++++ DATA PROVIDED

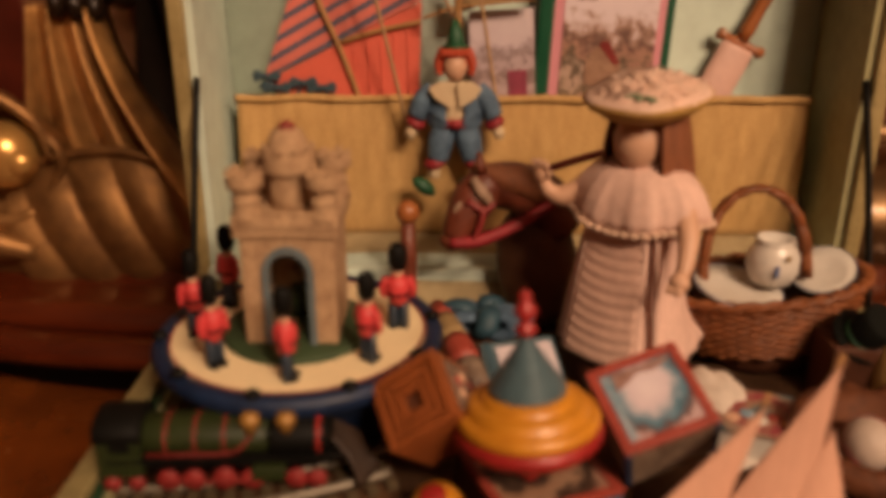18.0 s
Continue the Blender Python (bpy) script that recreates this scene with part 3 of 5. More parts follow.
part("lid_shell", lid_shell(-0.99, 0.99, 0.0, LY, 0.03), M_GREEN, lid)
part("lid_lining", lid_shell(-0.945, 0.945, 0.032, LY + 0.004, 0.006), M_LINING, lid, "pale mint-white painted lining")
for sx in (-1, 1):
    # The right side gets the olive copy: shade painted into the lining.
    part("lid_side", lid_side(sx * 0.99, sx * 0.948, 0.034), M_LINING_SHADE if sx > 0 else M_LINING, lid)
lr = B()
box(lr, (0, LY - 0.008, LZ1 - 0.018), (2.03, 0.035, 0.045), 0.01)
part("lower_lid_rim", box(B(), (0, LY - 0.008, LZ0 + 0.018), (1.95, 0.035, 0.045), 0.01), M_LINING, lid)
for sx in (-1, 1):
    box(lr, (sx * 0.9925, LY - 0.008, (LZ0 + LZ1) / 2 - 0.02), (0.045, 0.034, LZ1 - LZ0 - 0.045), 0.01)
part("lid_rim", lr, M_CREAM, lid, "cream painted rim of the lid")
for hx in (-0.67, 0.02, 0.66):
    k = B()
    box(k, (hx, LY - 0.012, LZ1 + 0.018), (0.09, 0.05, 0.035), 0.008)
    ball(k, (hx - 0.03, LY - 0.012, LZ1 + 0.03), 0.02)
    ball(k, (hx + 0.03, LY - 0.012, LZ1 + 0.03), 0.02)
    part("catch", k, M_BRASSY, lid, "small brass catch")
for sx in (-1, 1):
    part("stay", tube(B(), [(sx * 0.955, 1.20, 1.68), (sx * 0.95, 1.06, 1.40), (sx * 0.945, 0.92, 1.07)], 0.017, 6, squash=(0.5, 1, 1)), M_BLACKM, trunk, "black metal lid stay")

# burlap pocket stretched over the lower lid
bp = B()
nx, nz = 90, 14
grid = [[None] * (nz + 1) for _ in range(nx + 1)]
for i in range(nx + 1):
    for j in range(nz + 1):
        x = -0.905 + 1.805 * i / nx
        z = 1.085 + 0.50 * j / nz
        w = noise.noise((x * 9, z * 1.3, 2.0)) * 0.010 + noise.noise((x * 28, z * 1.0, 5.0)) * 0.005
        y = 1.425 - 0.02 * math.sin(math.pi * j / nz) + w + (0.05 if j == 0 else 0)
        grid[i][j] = bp.verts.new((x, y, z + 0.006 * noise.noise((x * 5, 0, 9)) * (j == nz)))
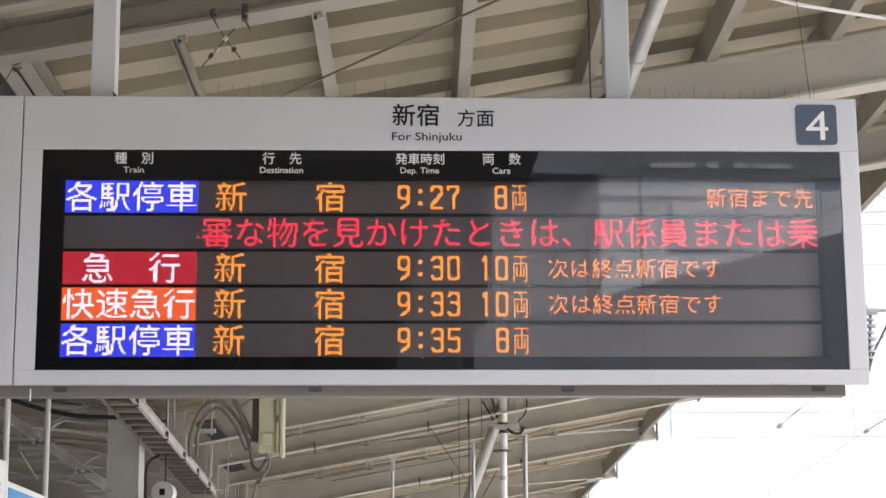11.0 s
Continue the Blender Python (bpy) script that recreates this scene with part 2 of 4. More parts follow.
def thinned(grid):
    """Thins drawn strokes to single lines (Zhang and Suen)."""
    g = np.pad(grid.astype(np.uint8), 1)
    while True:
        gone = 0
        for step in (0, 1):
            n = [g[:-2, 1:-1], g[:-2, 2:], g[1:-1, 2:], g[2:, 2:], g[2:, 1:-1], g[2:, :-2], g[1:-1, :-2], g[:-2, :-2]]
            count = sum(q.astype(int) for q in n)
            turns = sum(((n[k] == 0) & (n[(k + 1) % 8] == 1)).astype(int) for k in range(8))
            if step == 0:
                side = (n[0] * n[2] * n[4] == 0) & (n[2] * n[4] * n[6] == 0)
            else:
                side = (n[0] * n[2] * n[6] == 0) & (n[0] * n[4] * n[6] == 0)
            out = (g[1:-1, 1:-1] == 1) & (count >= 2) & (count <= 6) & (turns == 1) & side
            gone += int(out.sum())
            g[1:-1, 1:-1][out] = 0
        if not gone:
            return g[1:-1, 1:-1]


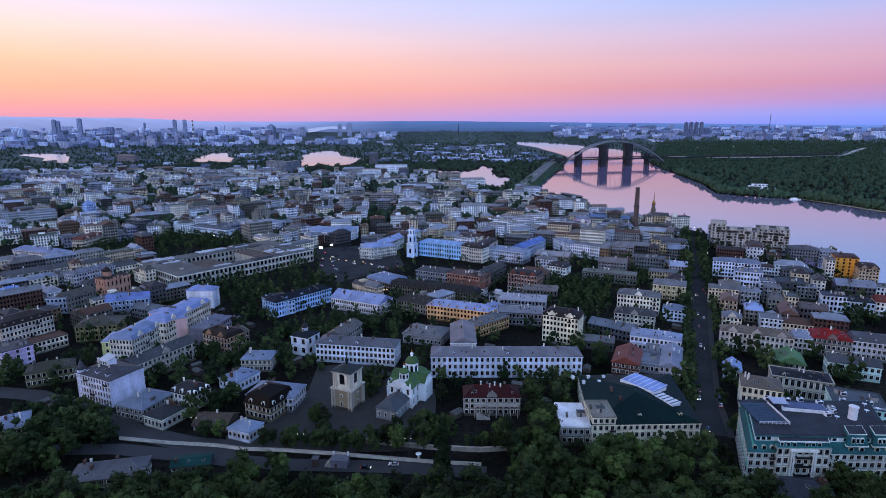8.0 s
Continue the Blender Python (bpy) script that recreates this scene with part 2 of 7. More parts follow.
# ---- building blocks ----
def height(x, y):
    """The ground: flat old town, a wooded hill under the church, land rising slowly to the horizon."""
    r = math.hypot(x, y)
    z = 0.0
    if r > 2600:
        r = min(r, 4900)
        s, a = r - 2600, math.atan2(x, y)
        z = 137 - r * (0.0527 - 2.03e-5 * s - 3.44e-9 * s * s)
        z += (s / 2300) ** 2 * 30 * min(max(-a - 0.35, 0), 0.4) - (s / 2300) ** 4 * (8 + 70 * min(max(a, 0), 1)) - (s / 2300) ** 2 * 8 * min(max(a, 0), 1)
    if y < 228:
        k = min(1.0, (228 - y) / 185)
        z += 80 * k * k * (3 - 2 * k)
    return z


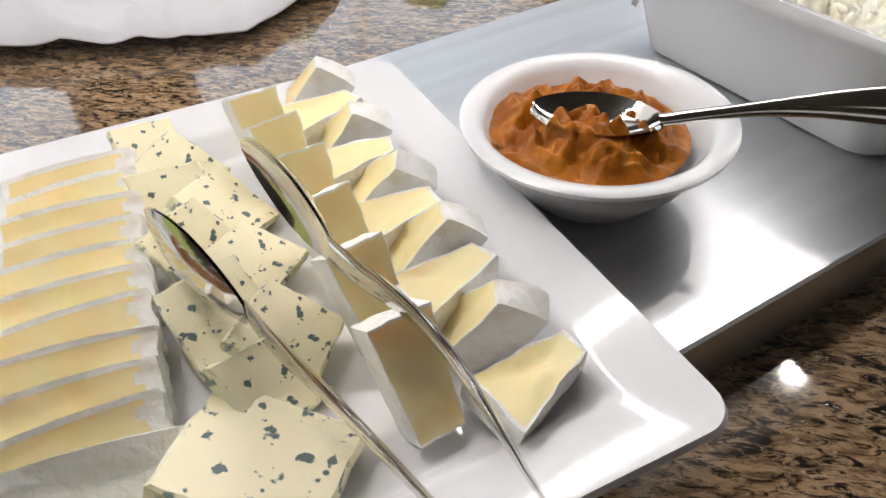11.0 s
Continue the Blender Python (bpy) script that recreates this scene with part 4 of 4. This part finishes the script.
def brie_block(seed):
    """A slice leaning in the row: a waxy cut face framed by thin white rind."""
    nu, nv = 14, 8

    def at(u, v):
        a, b_ = 2 * ease(u, nu) - 1, 2 * ease(v, nv) - 1
        taper = 1 - 0.16 * a + 0.05 * fbm(a * 2, seed)
        return Vector((a * 0.0245 + 0.0012 * fbm(b_ * 2, seed + 4), b_ * 0.0118 * taper + 0.0014 * fbm(a * 2, seed), 0.0012 * fbm(a * 3, b_ * 3, seed) - 0.0012 * (1 - a * a) * (1 - b_ * b_)))

    v, f, idx = slab(at, nu, nv, 0.017)
    for k in range(2 * nu * nv):
        i, j = (k % (nu * nv)) // nv, k % nv
        idx[k] = 1 if i in (0, nu - 1) or j in (0, nv - 1) else 0
    return v, f, idx


def brie_chunk(seed):
    """A wedge of a small round cheese: a cut face above, downy rind on the other sides."""
    corner = ((-0.016, -0.02), (0.014, -0.021), (0.007, 0.022), (-0.006, 0.021))
    edge = []
    for i in range(4):
        p, q = Vector((*corner[i], 0)), Vector((*corner[(i + 1) % 4], 0))
        edge += [p.lerp(q, k / 7) for k in range(7)]
    H = 0.027
    rings = []
    for z, k in ((0.0, 0.88), (0.002, 0.96), (H * 0.3, 1.04), (H * 0.6, 1.05), (H - 0.002, 1.0), (H, 0.97), (H - 0.0002, 0.9), (H - 0.0008, 0.6), (H - 0.001, 0.25)):
        soft = 0.0016 if k > 0.92 else 0.0006
        rings.append([Vector((p.x * k + soft * fbm(p.y * 90, z * 120, seed), p.y * k + soft * fbm(p.x * 90, z * 120, seed + 3), z + 0.001 * fbm(p.x * 60, p.y * 60, seed) + 0.12 * p.x)) for p in edge])
    v, f = loft(rings)
    m = len(edge)
    return [p - Vector((0, 0, H / 2)) for p in v], f, [0 if 6 * m <= k < 8 * m or k == len(f) - 1 else 1 for k in range(len(f))]


leaning = [mesh_of("brie_slice", brie_block(q), [BRIE, RIND], sharp=35) for q in (1.0, 5.0, 9.0)]
for k, (x, y) in enumerate(((-0.094, 2.069), (-0.062, 2.071), (-0.028, 2.073), (0.01, 2.073), (0.05, 2.071), (0.095, 2.07))):
    ob = new("brie_slice", leaning[k % 3])
    ob.matrix_world = pose(x, y, TOP + 0.0305, rng.uniform(-4, 4), 56 + rng.uniform(-4, 4), 10 + rng.uniform(-6, 6))
    tagged(ob, "tan soft cheese slice framed by white rind", "cheese slice", "row of leaning soft cheese slices")
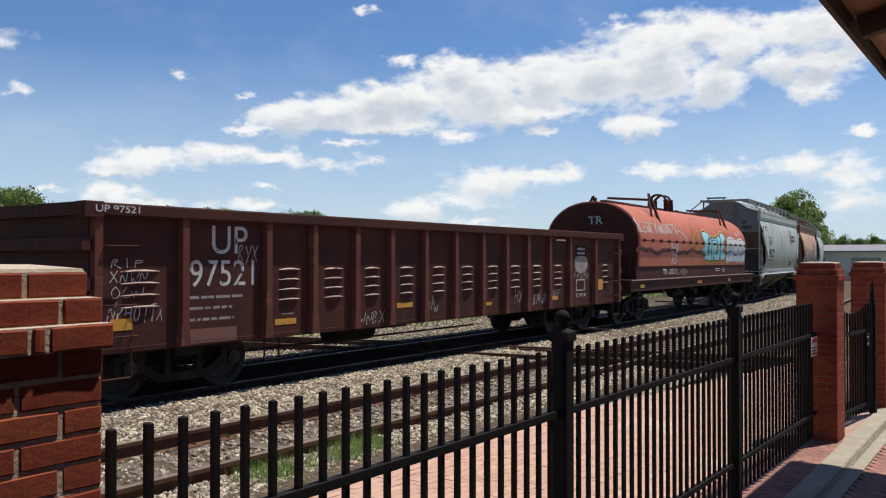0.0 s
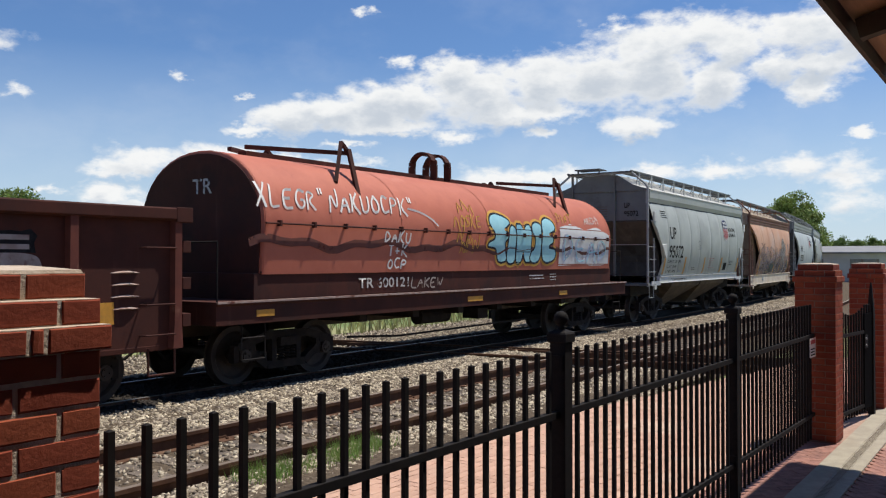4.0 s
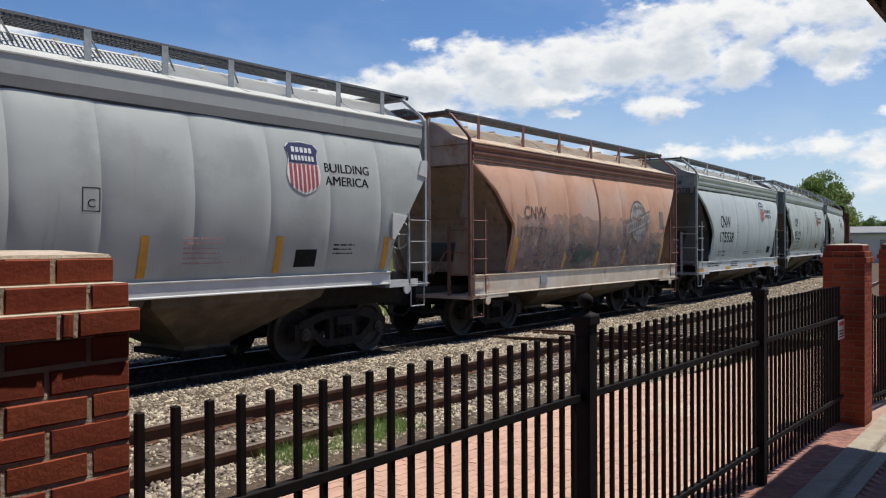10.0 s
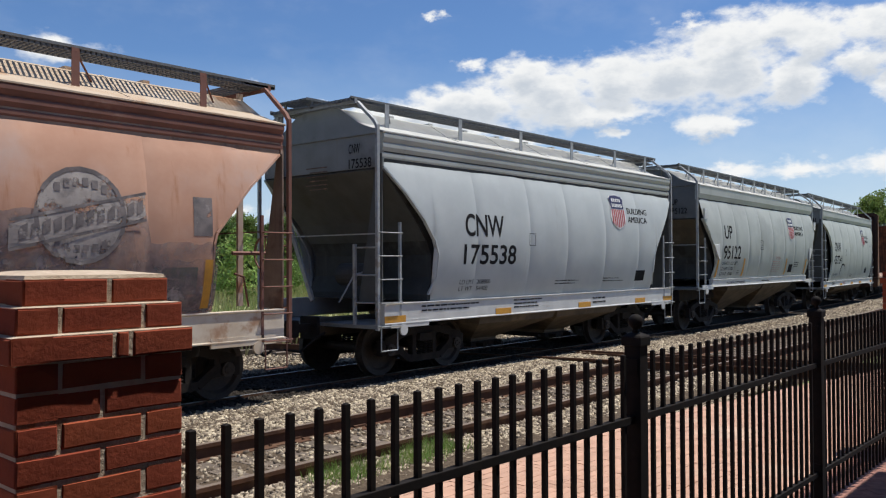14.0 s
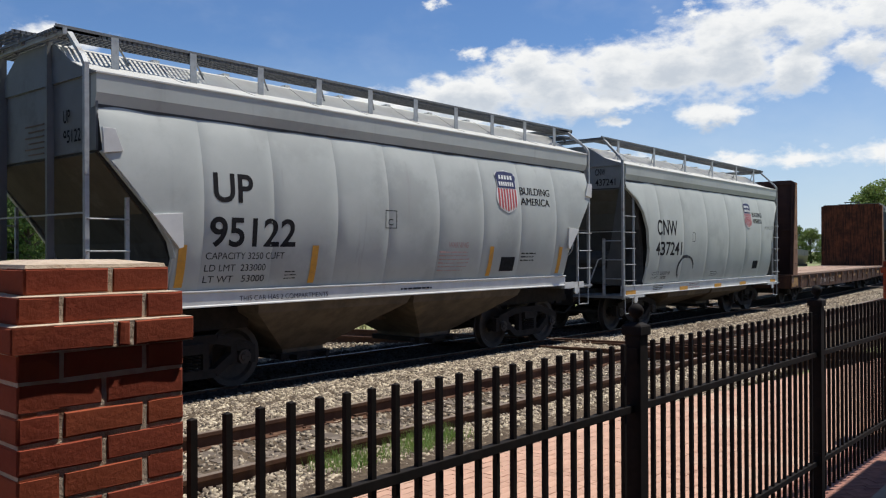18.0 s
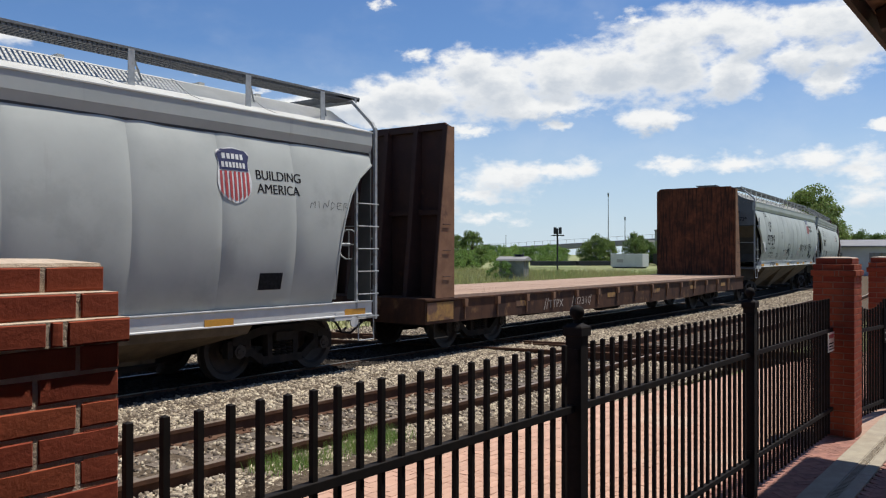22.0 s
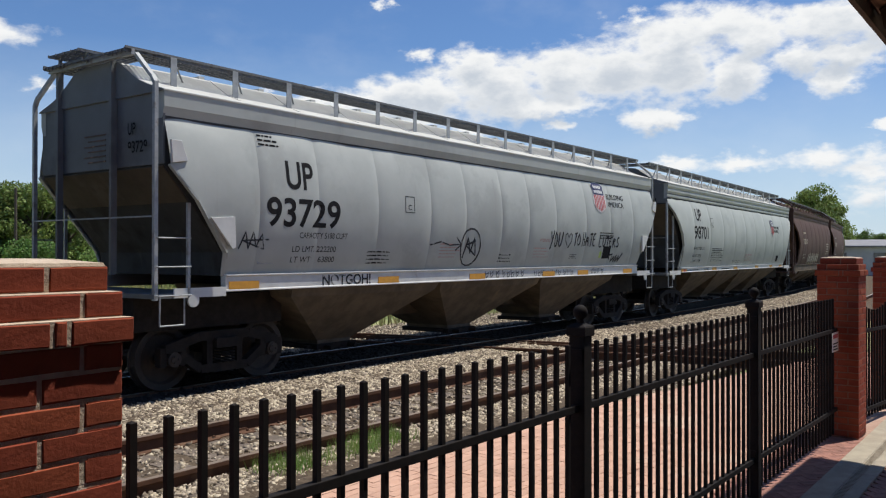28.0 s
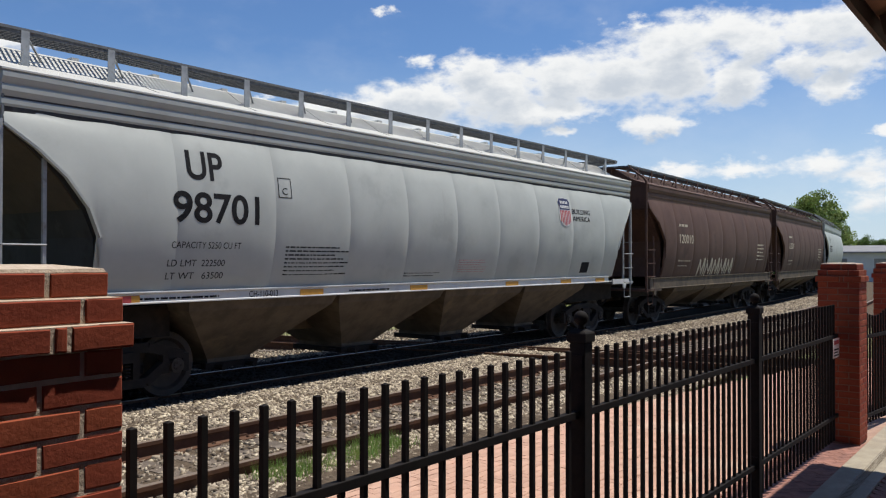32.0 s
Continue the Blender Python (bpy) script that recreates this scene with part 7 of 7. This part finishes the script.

++++++++

Make an exact copy of the records above, with the pictures left out.

» **EXPECTED ANSWER**
18.0 s
Continue the Blender Python (bpy) script that recreates this scene with part 3 of 5. More parts follow.
part("lid_shell", lid_shell(-0.99, 0.99, 0.0, LY, 0.03), M_GREEN, lid)
part("lid_lining", lid_shell(-0.945, 0.945, 0.032, LY + 0.004, 0.006), M_LINING, lid, "pale mint-white painted lining")
for sx in (-1, 1):
    # The right side gets the olive copy: shade painted into the lining.
    part("lid_side", lid_side(sx * 0.99, sx * 0.948, 0.034), M_LINING_SHADE if sx > 0 else M_LINING, lid)
lr = B()
box(lr, (0, LY - 0.008, LZ1 - 0.018), (2.03, 0.035, 0.045), 0.01)
part("lower_lid_rim", box(B(), (0, LY - 0.008, LZ0 + 0.018), (1.95, 0.035, 0.045), 0.01), M_LINING, lid)
for sx in (-1, 1):
    box(lr, (sx * 0.9925, LY - 0.008, (LZ0 + LZ1) / 2 - 0.02), (0.045, 0.034, LZ1 - LZ0 - 0.045), 0.01)
part("lid_rim", lr, M_CREAM, lid, "cream painted rim of the lid")
for hx in (-0.67, 0.02, 0.66):
    k = B()
    box(k, (hx, LY - 0.012, LZ1 + 0.018), (0.09, 0.05, 0.035), 0.008)
    ball(k, (hx - 0.03, LY - 0.012, LZ1 + 0.03), 0.02)
    ball(k, (hx + 0.03, LY - 0.012, LZ1 + 0.03), 0.02)
    part("catch", k, M_BRASSY, lid, "small brass catch")
for sx in (-1, 1):
    part("stay", tube(B(), [(sx * 0.955, 1.20, 1.68), (sx * 0.95, 1.06, 1.40), (sx * 0.945, 0.92, 1.07)], 0.017, 6, squash=(0.5, 1, 1)), M_BLACKM, trunk, "black metal lid stay")

# burlap pocket stretched over the lower lid
bp = B()
nx, nz = 90, 14
grid = [[None] * (nz + 1) for _ in range(nx + 1)]
for i in range(nx + 1):
    for j in range(nz + 1):
        x = -0.905 + 1.805 * i / nx
        z = 1.085 + 0.50 * j / nz
        w = noise.noise((x * 9, z * 1.3, 2.0)) * 0.010 + noise.noise((x * 28, z * 1.0, 5.0)) * 0.005
        y = 1.425 - 0.02 * math.sin(math.pi * j / nz) + w + (0.05 if j == 0 else 0)
        grid[i][j] = bp.verts.new((x, y, z + 0.006 * noise.noise((x * 5, 0, 9)) * (j == nz)))
11.0 s
Continue the Blender Python (bpy) script that recreates this scene with part 2 of 4. More parts follow.
def thinned(grid):
    """Thins drawn strokes to single lines (Zhang and Suen)."""
    g = np.pad(grid.astype(np.uint8), 1)
    while True:
        gone = 0
        for step in (0, 1):
            n = [g[:-2, 1:-1], g[:-2, 2:], g[1:-1, 2:], g[2:, 2:], g[2:, 1:-1], g[2:, :-2], g[1:-1, :-2], g[:-2, :-2]]
            count = sum(q.astype(int) for q in n)
            turns = sum(((n[k] == 0) & (n[(k + 1) % 8] == 1)).astype(int) for k in range(8))
            if step == 0:
                side = (n[0] * n[2] * n[4] == 0) & (n[2] * n[4] * n[6] == 0)
            else:
                side = (n[0] * n[2] * n[6] == 0) & (n[0] * n[4] * n[6] == 0)
            out = (g[1:-1, 1:-1] == 1) & (count >= 2) & (count <= 6) & (turns == 1) & side
            gone += int(out.sum())
            g[1:-1, 1:-1][out] = 0
        if not gone:
            return g[1:-1, 1:-1]


8.0 s
Continue the Blender Python (bpy) script that recreates this scene with part 2 of 7. More parts follow.
# ---- building blocks ----
def height(x, y):
    """The ground: flat old town, a wooded hill under the church, land rising slowly to the horizon."""
    r = math.hypot(x, y)
    z = 0.0
    if r > 2600:
        r = min(r, 4900)
        s, a = r - 2600, math.atan2(x, y)
        z = 137 - r * (0.0527 - 2.03e-5 * s - 3.44e-9 * s * s)
        z += (s / 2300) ** 2 * 30 * min(max(-a - 0.35, 0), 0.4) - (s / 2300) ** 4 * (8 + 70 * min(max(a, 0), 1)) - (s / 2300) ** 2 * 8 * min(max(a, 0), 1)
    if y < 228:
        k = min(1.0, (228 - y) / 185)
        z += 80 * k * k * (3 - 2 * k)
    return z


11.0 s
Continue the Blender Python (bpy) script that recreates this scene with part 4 of 4. This part finishes the script.
def brie_block(seed):
    """A slice leaning in the row: a waxy cut face framed by thin white rind."""
    nu, nv = 14, 8

    def at(u, v):
        a, b_ = 2 * ease(u, nu) - 1, 2 * ease(v, nv) - 1
        taper = 1 - 0.16 * a + 0.05 * fbm(a * 2, seed)
        return Vector((a * 0.0245 + 0.0012 * fbm(b_ * 2, seed + 4), b_ * 0.0118 * taper + 0.0014 * fbm(a * 2, seed), 0.0012 * fbm(a * 3, b_ * 3, seed) - 0.0012 * (1 - a * a) * (1 - b_ * b_)))

    v, f, idx = slab(at, nu, nv, 0.017)
    for k in range(2 * nu * nv):
        i, j = (k % (nu * nv)) // nv, k % nv
        idx[k] = 1 if i in (0, nu - 1) or j in (0, nv - 1) else 0
    return v, f, idx


def brie_chunk(seed):
    """A wedge of a small round cheese: a cut face above, downy rind on the other sides."""
    corner = ((-0.016, -0.02), (0.014, -0.021), (0.007, 0.022), (-0.006, 0.021))
    edge = []
    for i in range(4):
        p, q = Vector((*corner[i], 0)), Vector((*corner[(i + 1) % 4], 0))
        edge += [p.lerp(q, k / 7) for k in range(7)]
    H = 0.027
    rings = []
    for z, k in ((0.0, 0.88), (0.002, 0.96), (H * 0.3, 1.04), (H * 0.6, 1.05), (H - 0.002, 1.0), (H, 0.97), (H - 0.0002, 0.9), (H - 0.0008, 0.6), (H - 0.001, 0.25)):
        soft = 0.0016 if k > 0.92 else 0.0006
        rings.append([Vector((p.x * k + soft * fbm(p.y * 90, z * 120, seed), p.y * k + soft * fbm(p.x * 90, z * 120, seed + 3), z + 0.001 * fbm(p.x * 60, p.y * 60, seed) + 0.12 * p.x)) for p in edge])
    v, f = loft(rings)
    m = len(edge)
    return [p - Vector((0, 0, H / 2)) for p in v], f, [0 if 6 * m <= k < 8 * m or k == len(f) - 1 else 1 for k in range(len(f))]


leaning = [mesh_of("brie_slice", brie_block(q), [BRIE, RIND], sharp=35) for q in (1.0, 5.0, 9.0)]
for k, (x, y) in enumerate(((-0.094, 2.069), (-0.062, 2.071), (-0.028, 2.073), (0.01, 2.073), (0.05, 2.071), (0.095, 2.07))):
    ob = new("brie_slice", leaning[k % 3])
    ob.matrix_world = pose(x, y, TOP + 0.0305, rng.uniform(-4, 4), 56 + rng.uniform(-4, 4), 10 + rng.uniform(-6, 6))
    tagged(ob, "tan soft cheese slice framed by white rind", "cheese slice", "row of leaning soft cheese slices")
0.0 s
4.0 s
10.0 s
14.0 s
18.0 s
22.0 s
28.0 s
32.0 s
Continue the Blender Python (bpy) script that recreates this scene with part 7 of 7. This part finishes the script.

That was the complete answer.